GOAL: Only lines holding the word "Python" should be copied from the material.

========================================

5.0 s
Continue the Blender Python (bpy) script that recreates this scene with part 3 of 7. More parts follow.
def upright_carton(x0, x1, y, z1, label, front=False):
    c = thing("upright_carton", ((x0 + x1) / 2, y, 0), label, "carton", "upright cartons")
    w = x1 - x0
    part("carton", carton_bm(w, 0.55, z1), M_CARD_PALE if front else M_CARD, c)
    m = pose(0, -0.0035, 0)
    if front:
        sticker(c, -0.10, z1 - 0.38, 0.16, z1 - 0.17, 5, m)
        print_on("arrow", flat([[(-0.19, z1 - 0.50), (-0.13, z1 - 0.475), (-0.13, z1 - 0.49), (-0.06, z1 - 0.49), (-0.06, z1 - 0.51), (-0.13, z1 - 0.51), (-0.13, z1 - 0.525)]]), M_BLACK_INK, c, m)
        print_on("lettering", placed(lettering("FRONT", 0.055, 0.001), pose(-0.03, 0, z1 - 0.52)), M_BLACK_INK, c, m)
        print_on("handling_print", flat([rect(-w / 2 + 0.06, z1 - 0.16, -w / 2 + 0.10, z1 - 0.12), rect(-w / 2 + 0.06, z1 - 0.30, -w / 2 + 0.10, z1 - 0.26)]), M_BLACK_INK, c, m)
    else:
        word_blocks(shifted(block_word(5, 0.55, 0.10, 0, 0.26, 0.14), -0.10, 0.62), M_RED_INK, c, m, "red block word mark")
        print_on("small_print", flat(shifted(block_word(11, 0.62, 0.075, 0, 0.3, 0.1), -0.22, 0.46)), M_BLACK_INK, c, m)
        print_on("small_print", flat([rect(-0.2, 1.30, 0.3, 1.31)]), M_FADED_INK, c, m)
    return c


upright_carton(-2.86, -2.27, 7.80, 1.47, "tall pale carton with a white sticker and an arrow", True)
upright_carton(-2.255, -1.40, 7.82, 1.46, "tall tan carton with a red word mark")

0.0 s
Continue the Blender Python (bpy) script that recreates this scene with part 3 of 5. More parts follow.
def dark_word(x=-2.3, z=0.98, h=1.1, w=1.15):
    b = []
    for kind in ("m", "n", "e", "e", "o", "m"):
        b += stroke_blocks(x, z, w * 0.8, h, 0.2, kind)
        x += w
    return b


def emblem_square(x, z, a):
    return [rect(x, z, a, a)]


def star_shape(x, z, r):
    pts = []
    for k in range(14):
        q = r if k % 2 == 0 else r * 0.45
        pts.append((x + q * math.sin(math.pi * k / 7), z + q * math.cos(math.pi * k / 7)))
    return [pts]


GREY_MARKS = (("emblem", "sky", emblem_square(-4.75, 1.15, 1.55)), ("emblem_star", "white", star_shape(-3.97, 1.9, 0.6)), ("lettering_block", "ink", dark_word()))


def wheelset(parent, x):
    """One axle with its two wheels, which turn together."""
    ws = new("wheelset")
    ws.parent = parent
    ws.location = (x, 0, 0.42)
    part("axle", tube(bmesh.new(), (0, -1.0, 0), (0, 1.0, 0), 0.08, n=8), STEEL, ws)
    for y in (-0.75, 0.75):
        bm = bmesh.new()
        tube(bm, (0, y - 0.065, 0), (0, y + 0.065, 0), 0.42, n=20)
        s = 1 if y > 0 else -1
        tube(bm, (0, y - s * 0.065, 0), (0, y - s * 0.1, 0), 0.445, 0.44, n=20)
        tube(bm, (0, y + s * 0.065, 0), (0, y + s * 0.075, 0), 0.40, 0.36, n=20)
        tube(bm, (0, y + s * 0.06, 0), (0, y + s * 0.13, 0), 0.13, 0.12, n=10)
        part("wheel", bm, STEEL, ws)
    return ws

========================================

SOLUTION TO THE EXERCISE:
Continue the Blender Python (bpy) script that recreates this scene with part 3 of 7. More parts follow.
Continue the Blender Python (bpy) script that recreates this scene with part 3 of 5. More parts follow.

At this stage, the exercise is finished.